Episode Three: Orinoco joins the English Defence League, and rounds on Great Uncle Bulgaria as a "dirty bearded muzzie immigrant". Orinoco soon learns the error of his ways and learns to live and let live, but not before Bulgaria suffers a stroke that leaves him dependent on round-the-clock care for the rest of his days.

Episode Four: Wimbledon social services, concerned that the infirm Bulgaria is living in little more than a hole in the ground filled floor-to-ceiling with obsessively collected rubbish, have him taken into care and the burrow condemned. Worse, the Womble organisation face unlimited fines for illegal storage of contaminated waste and are bankrupted. It's all too much for Tobermory, who is found with his head in a gas oven. The rest of the gang watch bewildered as a Tesco Express opens on the site of what used to be their home.

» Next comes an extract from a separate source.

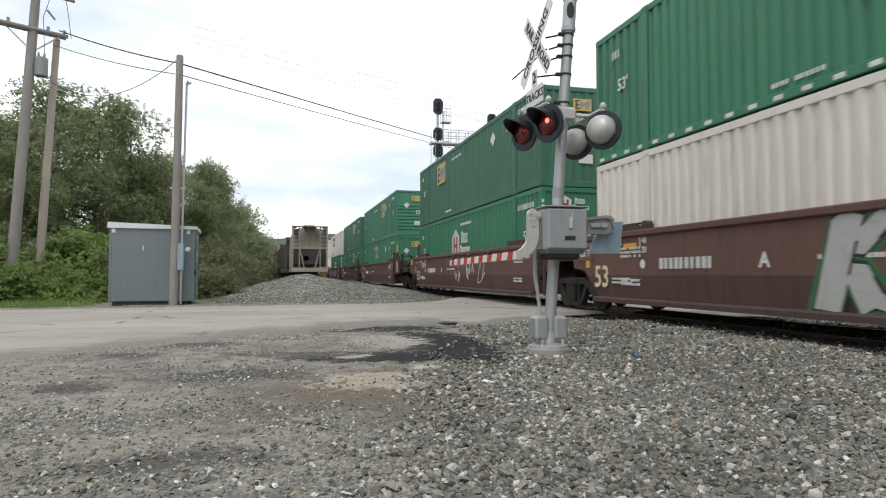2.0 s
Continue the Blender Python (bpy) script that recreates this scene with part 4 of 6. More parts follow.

Five: Consigned to life on the streets and quite unsuited to modern life, Wellington and Bungo earn money begging outside Waterloo Station, while Orinoco is less discerning about the company he keeps and even less careful of how he plies his trade. Telling his pals he's got an appointment near King's Cross, he is never seen again. Viewers see a rolled-up carpet being dumped at a council recycling centre, one grey paw flopping from the end.

Fade to black.

3 comments:

TRT said...

Apparently they wobble but they don't fall down.

CrossRoss said...

They had better be careful! Pete Winkelman plans to franchise them off to Milton Keynes!

Dioclese said...

Funny - but sadly could be too close to the truth for comfort.